=== What is expected ===
Set down all of the data that follows word for word, without the images.

=== 3D scene code data ===
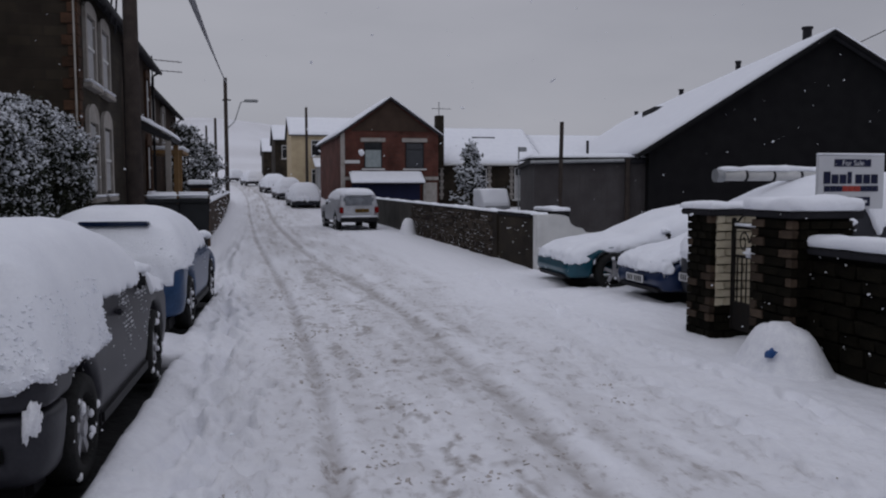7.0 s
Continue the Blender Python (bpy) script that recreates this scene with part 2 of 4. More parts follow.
def wobble(x, y, z, f, seed=0.0):
    """Smooth pseudo-random field in -1..1 from a few sines, for arrays."""
    s = np.sin(f * (1.0 * x + 0.37 * y - 0.21 * z) + 1.3 + seed) * np.sin(f * (-0.41 * x + 0.93 * y + 0.3 * z) + 0.7 * seed + 4.1)
    s = s + 0.6 * np.sin(f * (1.9 * x - 1.1 * y + 0.8 * z) + 2.2 * seed + 0.4) * np.sin(f * (0.7 * x + 2.1 * y - 1.3 * z) + 2.9)
    s = s + 0.4 * np.sin(f * (3.1 * x + 2.3 * y + 2.9 * z) + seed) * np.sin(f * (-2.7 * x + 3.7 * y + 1.9 * z) + 1.1 * seed)
    return s / 1.6


LATTICE = np.random.default_rng(3).uniform(-1, 1, (256, 256))


def grain(x, y, size, octaves=4):
    """Layered value noise in the plane, for arrays; size: the largest lumps."""
    total, amp = np.zeros(np.shape(x)), 1.0
    for o in range(octaves):
        u, v = x / size + 17.3 * o, y / size + 9.1 * o
        i, j = np.floor(u).astype(int), np.floor(v).astype(int)
        p, q = u - i, v - j
        p, q = p * p * (3 - 2 * p), q * q * (3 - 2 * q)
        n00, n10 = LATTICE[i % 256, j % 256], LATTICE[(i + 1) % 256, j % 256]
        n01, n11 = LATTICE[i % 256, (j + 1) % 256], LATTICE[(i + 1) % 256, (j + 1) % 256]
        total = total + amp * ((n00 * (1 - p) + n10 * p) * (1 - q) + (n01 * (1 - p) + n11 * p) * q)
        amp, size = amp * 0.55, size * 0.48
    return total


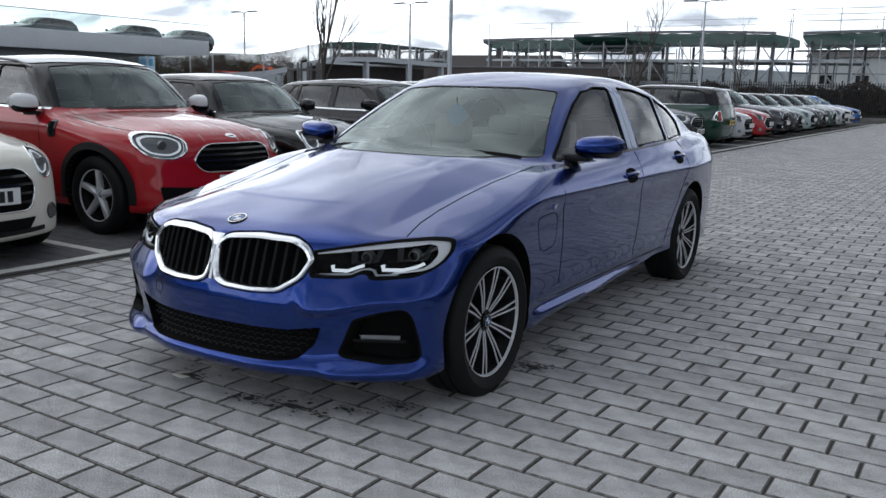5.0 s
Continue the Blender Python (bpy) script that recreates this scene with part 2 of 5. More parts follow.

=== Worked solution ===
7.0 s
Continue the Blender Python (bpy) script that recreates this scene with part 2 of 4. More parts follow.
def wobble(x, y, z, f, seed=0.0):
    """Smooth pseudo-random field in -1..1 from a few sines, for arrays."""
    s = np.sin(f * (1.0 * x + 0.37 * y - 0.21 * z) + 1.3 + seed) * np.sin(f * (-0.41 * x + 0.93 * y + 0.3 * z) + 0.7 * seed + 4.1)
    s = s + 0.6 * np.sin(f * (1.9 * x - 1.1 * y + 0.8 * z) + 2.2 * seed + 0.4) * np.sin(f * (0.7 * x + 2.1 * y - 1.3 * z) + 2.9)
    s = s + 0.4 * np.sin(f * (3.1 * x + 2.3 * y + 2.9 * z) + seed) * np.sin(f * (-2.7 * x + 3.7 * y + 1.9 * z) + 1.1 * seed)
    return s / 1.6


LATTICE = np.random.default_rng(3).uniform(-1, 1, (256, 256))


def grain(x, y, size, octaves=4):
    """Layered value noise in the plane, for arrays; size: the largest lumps."""
    total, amp = np.zeros(np.shape(x)), 1.0
    for o in range(octaves):
        u, v = x / size + 17.3 * o, y / size + 9.1 * o
        i, j = np.floor(u).astype(int), np.floor(v).astype(int)
        p, q = u - i, v - j
        p, q = p * p * (3 - 2 * p), q * q * (3 - 2 * q)
        n00, n10 = LATTICE[i % 256, j % 256], LATTICE[(i + 1) % 256, j % 256]
        n01, n11 = LATTICE[i % 256, (j + 1) % 256], LATTICE[(i + 1) % 256, (j + 1) % 256]
        total = total + amp * ((n00 * (1 - p) + n10 * p) * (1 - q) + (n01 * (1 - p) + n11 * p) * q)
        amp, size = amp * 0.55, size * 0.48
    return total


5.0 s
Continue the Blender Python (bpy) script that recreates this scene with part 2 of 5. More parts follow.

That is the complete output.